Rows from a dataset of clips and code

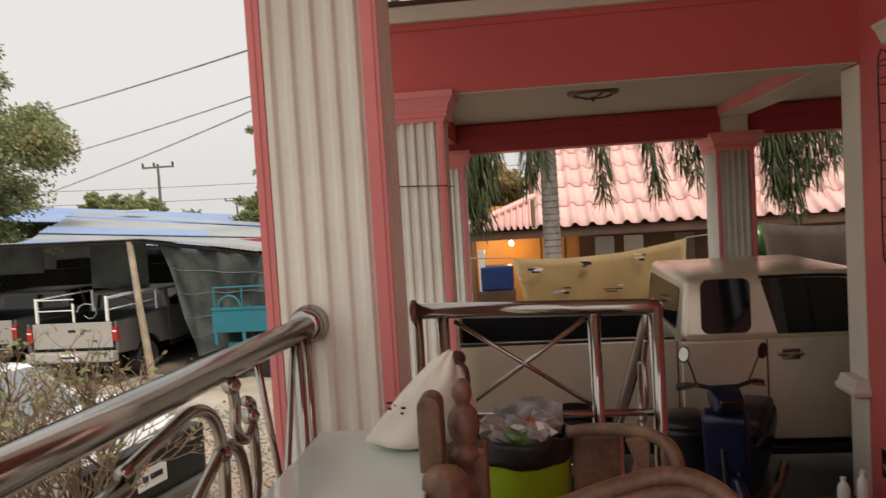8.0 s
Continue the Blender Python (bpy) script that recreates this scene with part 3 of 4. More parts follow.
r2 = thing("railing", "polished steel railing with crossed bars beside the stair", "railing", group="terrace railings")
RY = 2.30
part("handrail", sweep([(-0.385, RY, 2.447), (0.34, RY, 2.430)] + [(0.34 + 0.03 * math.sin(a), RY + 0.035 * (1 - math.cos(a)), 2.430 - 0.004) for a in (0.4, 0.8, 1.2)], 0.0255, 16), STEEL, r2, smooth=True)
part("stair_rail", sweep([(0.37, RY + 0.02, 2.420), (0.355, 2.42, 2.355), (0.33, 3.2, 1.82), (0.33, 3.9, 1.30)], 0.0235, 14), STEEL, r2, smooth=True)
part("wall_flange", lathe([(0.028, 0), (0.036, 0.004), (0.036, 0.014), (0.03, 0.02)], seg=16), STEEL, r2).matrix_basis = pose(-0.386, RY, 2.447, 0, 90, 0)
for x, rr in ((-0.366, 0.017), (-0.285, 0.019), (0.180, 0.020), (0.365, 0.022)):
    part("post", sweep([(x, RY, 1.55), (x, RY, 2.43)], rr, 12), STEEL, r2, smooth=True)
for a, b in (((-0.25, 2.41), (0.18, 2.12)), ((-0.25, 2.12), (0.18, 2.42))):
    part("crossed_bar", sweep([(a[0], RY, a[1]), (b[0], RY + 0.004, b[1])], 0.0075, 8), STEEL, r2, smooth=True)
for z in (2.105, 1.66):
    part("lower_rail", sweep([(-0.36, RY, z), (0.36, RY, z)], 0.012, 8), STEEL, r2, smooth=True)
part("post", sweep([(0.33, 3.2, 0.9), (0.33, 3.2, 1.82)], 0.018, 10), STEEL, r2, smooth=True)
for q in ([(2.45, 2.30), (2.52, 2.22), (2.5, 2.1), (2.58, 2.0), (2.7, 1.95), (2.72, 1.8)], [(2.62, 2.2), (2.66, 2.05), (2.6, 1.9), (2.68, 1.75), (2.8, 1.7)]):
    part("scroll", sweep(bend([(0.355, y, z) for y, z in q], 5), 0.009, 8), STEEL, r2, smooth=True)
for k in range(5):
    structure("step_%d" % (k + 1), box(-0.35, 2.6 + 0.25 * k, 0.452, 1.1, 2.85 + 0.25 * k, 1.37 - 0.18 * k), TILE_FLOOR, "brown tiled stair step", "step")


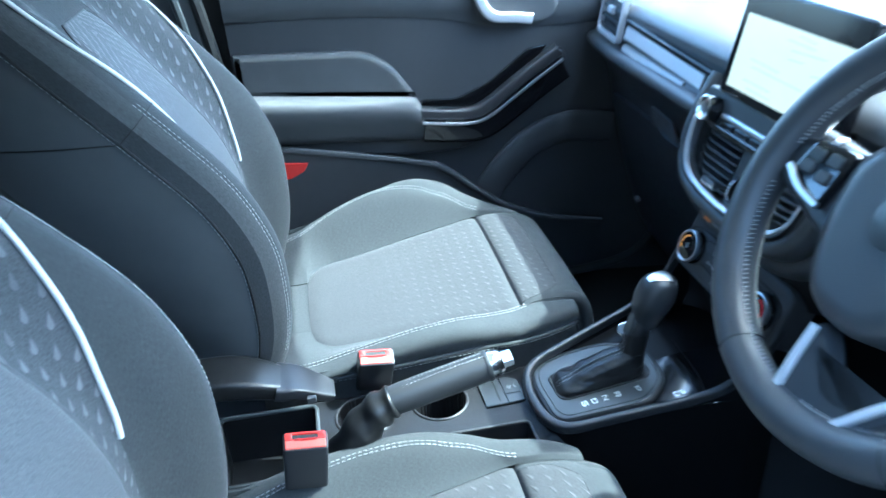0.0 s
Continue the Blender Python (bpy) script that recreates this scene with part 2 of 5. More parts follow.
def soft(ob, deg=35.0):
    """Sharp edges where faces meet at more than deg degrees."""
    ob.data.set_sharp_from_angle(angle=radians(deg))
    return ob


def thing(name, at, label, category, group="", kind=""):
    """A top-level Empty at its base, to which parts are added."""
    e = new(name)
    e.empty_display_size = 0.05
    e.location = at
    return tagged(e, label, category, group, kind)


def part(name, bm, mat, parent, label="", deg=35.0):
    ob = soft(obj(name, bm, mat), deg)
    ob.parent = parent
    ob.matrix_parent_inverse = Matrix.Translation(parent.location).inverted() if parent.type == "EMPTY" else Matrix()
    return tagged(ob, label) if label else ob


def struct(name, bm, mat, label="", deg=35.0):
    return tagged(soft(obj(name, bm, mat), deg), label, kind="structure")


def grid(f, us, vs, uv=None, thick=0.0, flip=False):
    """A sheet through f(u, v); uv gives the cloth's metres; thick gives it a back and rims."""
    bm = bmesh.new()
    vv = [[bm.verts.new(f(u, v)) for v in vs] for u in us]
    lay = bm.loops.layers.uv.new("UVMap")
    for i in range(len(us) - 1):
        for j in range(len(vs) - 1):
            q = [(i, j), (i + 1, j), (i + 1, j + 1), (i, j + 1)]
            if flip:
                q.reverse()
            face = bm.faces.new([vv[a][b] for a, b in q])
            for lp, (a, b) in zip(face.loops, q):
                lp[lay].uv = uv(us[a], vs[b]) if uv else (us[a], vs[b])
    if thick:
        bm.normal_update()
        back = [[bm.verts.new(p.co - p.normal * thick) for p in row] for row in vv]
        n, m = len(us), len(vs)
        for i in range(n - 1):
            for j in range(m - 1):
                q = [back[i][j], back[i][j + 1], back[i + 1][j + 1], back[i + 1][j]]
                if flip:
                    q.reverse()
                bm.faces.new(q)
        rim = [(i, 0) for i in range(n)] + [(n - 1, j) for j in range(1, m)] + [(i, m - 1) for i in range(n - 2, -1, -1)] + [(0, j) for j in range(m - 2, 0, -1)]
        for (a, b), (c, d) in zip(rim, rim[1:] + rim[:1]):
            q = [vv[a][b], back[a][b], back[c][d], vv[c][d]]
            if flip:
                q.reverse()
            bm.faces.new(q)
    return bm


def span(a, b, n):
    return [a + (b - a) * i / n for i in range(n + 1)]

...

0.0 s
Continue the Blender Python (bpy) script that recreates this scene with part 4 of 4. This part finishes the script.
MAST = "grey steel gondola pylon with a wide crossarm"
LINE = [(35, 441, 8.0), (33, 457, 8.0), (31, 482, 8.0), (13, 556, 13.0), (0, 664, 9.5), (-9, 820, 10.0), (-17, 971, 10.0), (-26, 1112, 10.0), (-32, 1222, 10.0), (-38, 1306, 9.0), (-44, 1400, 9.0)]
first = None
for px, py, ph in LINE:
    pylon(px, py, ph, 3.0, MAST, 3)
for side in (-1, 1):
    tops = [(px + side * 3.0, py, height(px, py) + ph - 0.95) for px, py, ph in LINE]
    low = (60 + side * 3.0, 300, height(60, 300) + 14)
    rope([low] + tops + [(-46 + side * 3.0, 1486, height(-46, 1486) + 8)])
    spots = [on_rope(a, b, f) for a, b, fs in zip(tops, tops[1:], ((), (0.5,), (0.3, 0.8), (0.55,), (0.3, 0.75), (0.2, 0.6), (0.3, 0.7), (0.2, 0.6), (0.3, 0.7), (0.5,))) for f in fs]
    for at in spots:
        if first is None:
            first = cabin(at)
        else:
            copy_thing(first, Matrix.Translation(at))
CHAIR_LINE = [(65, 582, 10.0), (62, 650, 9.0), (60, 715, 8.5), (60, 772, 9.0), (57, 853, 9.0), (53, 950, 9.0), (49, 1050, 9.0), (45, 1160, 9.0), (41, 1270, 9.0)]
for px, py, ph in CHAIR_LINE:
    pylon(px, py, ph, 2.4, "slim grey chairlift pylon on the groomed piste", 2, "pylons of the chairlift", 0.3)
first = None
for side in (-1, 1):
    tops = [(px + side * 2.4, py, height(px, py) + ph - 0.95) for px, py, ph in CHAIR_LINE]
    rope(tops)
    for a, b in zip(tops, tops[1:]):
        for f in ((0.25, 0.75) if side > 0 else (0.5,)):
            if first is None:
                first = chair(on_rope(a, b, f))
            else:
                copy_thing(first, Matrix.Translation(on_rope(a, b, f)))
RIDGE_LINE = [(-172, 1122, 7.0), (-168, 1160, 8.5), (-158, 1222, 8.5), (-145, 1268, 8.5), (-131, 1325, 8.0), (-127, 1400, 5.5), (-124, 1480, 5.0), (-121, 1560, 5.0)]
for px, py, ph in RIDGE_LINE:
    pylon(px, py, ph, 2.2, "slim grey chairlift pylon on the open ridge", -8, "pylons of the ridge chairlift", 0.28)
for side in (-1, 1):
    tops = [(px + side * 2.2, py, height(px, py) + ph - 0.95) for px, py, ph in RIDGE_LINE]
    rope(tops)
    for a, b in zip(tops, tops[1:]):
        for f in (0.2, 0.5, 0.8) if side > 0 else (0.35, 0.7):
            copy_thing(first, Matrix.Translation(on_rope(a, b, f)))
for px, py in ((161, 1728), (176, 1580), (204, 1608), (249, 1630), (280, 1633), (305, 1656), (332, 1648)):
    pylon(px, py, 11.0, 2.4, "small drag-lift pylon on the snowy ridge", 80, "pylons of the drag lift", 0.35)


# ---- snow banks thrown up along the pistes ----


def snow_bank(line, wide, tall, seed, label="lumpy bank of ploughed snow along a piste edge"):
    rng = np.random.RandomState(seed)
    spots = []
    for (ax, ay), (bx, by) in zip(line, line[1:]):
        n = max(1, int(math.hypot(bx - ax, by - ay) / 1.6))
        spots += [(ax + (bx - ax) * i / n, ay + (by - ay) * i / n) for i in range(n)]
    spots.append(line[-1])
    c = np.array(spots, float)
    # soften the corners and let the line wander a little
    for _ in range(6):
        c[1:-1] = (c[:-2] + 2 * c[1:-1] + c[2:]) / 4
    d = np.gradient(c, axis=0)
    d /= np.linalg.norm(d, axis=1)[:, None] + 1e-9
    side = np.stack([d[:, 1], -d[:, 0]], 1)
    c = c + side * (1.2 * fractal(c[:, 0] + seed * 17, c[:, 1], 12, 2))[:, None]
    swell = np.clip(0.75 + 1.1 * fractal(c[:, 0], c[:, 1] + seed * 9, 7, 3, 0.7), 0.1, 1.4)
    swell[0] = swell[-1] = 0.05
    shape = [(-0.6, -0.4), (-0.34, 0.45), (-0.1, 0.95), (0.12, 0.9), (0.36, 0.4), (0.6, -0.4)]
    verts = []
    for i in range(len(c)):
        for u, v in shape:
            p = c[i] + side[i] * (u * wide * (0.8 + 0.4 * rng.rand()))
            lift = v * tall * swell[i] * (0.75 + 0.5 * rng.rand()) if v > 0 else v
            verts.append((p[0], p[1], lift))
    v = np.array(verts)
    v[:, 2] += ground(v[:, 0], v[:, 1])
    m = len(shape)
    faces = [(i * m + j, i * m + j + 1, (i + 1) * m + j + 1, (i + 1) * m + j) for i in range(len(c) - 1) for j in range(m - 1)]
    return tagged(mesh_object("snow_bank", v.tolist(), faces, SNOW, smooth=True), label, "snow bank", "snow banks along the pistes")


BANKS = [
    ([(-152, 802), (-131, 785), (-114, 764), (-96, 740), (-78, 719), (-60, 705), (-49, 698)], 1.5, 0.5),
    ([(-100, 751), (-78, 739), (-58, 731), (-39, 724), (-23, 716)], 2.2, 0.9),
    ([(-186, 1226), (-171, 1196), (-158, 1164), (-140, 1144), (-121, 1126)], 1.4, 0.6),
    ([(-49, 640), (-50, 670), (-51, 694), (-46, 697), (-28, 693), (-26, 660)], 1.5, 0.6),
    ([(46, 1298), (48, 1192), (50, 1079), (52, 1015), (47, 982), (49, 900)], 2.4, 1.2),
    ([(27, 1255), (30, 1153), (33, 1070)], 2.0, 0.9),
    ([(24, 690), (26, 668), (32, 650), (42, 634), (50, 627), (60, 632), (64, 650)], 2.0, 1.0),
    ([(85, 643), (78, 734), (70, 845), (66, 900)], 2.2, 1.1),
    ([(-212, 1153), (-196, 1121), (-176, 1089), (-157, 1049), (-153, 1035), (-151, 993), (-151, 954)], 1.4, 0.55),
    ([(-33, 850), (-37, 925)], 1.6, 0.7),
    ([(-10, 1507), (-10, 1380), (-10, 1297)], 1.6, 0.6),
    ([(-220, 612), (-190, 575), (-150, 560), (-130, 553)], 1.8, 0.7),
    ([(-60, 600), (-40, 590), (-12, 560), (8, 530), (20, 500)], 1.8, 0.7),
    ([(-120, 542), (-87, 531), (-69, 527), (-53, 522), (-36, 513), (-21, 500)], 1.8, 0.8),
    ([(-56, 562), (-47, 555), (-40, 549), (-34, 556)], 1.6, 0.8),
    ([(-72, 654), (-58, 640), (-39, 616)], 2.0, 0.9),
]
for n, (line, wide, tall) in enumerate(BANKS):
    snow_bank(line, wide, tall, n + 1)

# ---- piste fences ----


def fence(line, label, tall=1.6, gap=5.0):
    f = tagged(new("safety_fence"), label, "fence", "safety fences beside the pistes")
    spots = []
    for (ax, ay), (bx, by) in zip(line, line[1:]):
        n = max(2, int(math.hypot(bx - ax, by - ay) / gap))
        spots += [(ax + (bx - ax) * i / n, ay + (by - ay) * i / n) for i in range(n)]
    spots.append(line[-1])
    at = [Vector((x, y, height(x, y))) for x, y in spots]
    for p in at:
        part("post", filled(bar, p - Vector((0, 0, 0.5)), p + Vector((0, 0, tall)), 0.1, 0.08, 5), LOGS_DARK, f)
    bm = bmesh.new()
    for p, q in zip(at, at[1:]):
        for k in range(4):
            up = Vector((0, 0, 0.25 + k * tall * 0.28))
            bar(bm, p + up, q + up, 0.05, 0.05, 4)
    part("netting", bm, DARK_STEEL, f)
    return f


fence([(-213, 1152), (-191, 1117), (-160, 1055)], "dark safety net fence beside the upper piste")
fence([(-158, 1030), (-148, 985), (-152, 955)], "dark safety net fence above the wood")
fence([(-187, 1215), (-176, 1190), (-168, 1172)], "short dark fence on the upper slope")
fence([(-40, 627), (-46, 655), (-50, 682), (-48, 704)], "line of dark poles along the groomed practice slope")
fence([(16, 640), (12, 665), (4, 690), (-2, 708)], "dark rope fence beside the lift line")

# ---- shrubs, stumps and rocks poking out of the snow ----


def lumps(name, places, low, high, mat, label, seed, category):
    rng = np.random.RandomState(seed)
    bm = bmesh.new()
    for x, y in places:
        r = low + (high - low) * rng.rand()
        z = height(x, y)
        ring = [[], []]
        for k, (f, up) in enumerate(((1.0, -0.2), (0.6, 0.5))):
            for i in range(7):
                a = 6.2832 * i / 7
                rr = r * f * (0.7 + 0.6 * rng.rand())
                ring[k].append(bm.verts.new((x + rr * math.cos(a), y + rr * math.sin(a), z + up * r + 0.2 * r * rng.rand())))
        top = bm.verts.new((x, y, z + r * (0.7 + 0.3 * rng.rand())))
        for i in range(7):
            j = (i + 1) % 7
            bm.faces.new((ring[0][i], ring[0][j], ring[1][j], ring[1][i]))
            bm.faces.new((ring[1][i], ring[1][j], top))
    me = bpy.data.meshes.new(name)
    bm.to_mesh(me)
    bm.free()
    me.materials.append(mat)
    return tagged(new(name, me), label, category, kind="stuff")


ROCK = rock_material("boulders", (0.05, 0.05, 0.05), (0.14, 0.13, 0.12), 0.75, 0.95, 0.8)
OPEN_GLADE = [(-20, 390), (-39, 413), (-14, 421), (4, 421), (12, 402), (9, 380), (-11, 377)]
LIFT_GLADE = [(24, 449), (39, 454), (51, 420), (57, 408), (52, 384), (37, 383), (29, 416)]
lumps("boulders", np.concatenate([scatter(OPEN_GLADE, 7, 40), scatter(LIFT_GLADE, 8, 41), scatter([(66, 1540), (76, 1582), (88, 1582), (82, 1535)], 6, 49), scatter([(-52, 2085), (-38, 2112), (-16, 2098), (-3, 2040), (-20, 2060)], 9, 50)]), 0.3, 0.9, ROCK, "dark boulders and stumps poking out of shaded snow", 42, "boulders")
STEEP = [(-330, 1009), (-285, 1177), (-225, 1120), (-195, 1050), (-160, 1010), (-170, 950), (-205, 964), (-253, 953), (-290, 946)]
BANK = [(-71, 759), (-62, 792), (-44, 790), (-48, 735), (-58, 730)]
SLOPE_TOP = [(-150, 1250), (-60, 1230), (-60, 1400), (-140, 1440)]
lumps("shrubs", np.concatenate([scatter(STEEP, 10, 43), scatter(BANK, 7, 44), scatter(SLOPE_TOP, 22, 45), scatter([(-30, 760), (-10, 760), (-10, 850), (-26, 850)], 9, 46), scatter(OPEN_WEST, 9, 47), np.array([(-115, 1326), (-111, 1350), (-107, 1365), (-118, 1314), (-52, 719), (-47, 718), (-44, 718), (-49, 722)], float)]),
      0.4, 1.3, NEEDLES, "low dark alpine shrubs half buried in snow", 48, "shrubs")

What the task requires:
Extract all lines from the material above that include the word "scene".

Written answer:
Continue the Blender Python (bpy) script that recreates this scene with part 3 of 4. More parts follow.
Continue the Blender Python (bpy) script that recreates this scene with part 2 of 5. More parts follow.
Continue the Blender Python (bpy) script that recreates this scene with part 4 of 4. This part finishes the script.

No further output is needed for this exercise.